Monday, June 30, 2008
The Greek Theatre at Taormina
I hate tourism. I hate tourists. They really make me crackers, especially at ancient monuments. So as I step down the stone steps of the Greek (and later Roman) theatre of Taormina, unable to think of antiquity and antique things - Sophocles, gladiators, wild animals - surrounded as I am by tourists falling all over themselves to get a photograph of what is unphotographable, seeking like children who have lost their minds the secrets of the Greek Theatre, all of them in fools' shorts, I boil over with wiild improbable rage, trying to take a photo myself, which would capture this. The essence of this place.
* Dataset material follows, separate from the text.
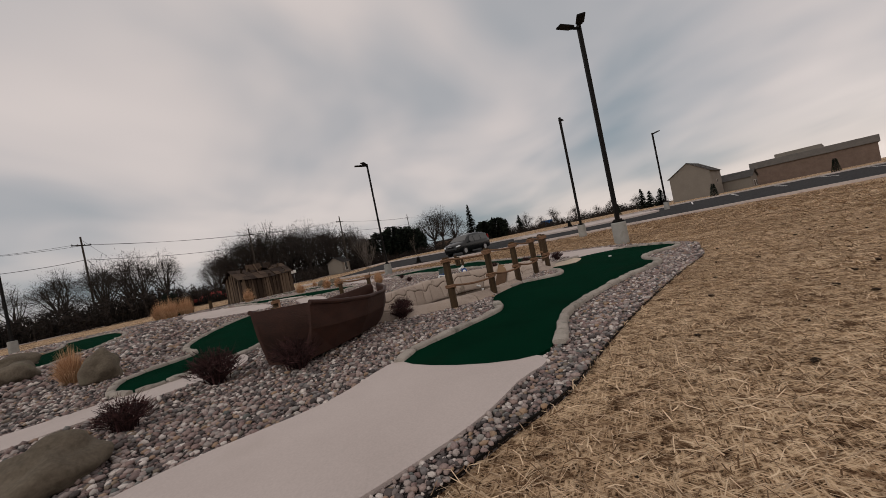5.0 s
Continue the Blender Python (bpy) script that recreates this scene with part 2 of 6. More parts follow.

Shooed away by a Dutch man in shorts (shorts!) who has brown vampire teeth and wants to photograph his fat-legged wife as she wraps herself around a Doric column, giving her vampire husband the thumbs up, I push my way through an English family standing on the stage, clapping their hands to check the acoustics, then sit down, with my back to the bay, and fume at the tourists. I read in my despised Lonely Planet guide that Taormina was a city founded by the Chalcidians of Greece and possesses a bay admired by Goethe and Maupassant. All this may be true, but in 2008 Taormina is full of turkeys from Northern Europe wearing shorts. Innumerable turkeys waddle up and down its streets, cameras swinging around their pale turkey necks, and I walk among them, even as they conspire to ruin my pleasure. Who wouldn't want to pluck them clean of all their money, dressed as they are like children? The enterprising Sicilians would and do, but this doesn't compensate for the fact that my pleasure in antiquity lies in ruins. Ruins like the Greek theatre of Taormina, which looks knackered from the attentions of tourists, who suck like vampires the energy out of the stones with their cameras, despite the fact it looks out over the celebrated bay. Only one question remains as I walk to the restaurant recommended in the Lonely Planet guide where the waiters will make me feel paranoid, and will then pluck me clean of my money.... Would the Sicilians ever wear shorts? I rest my case.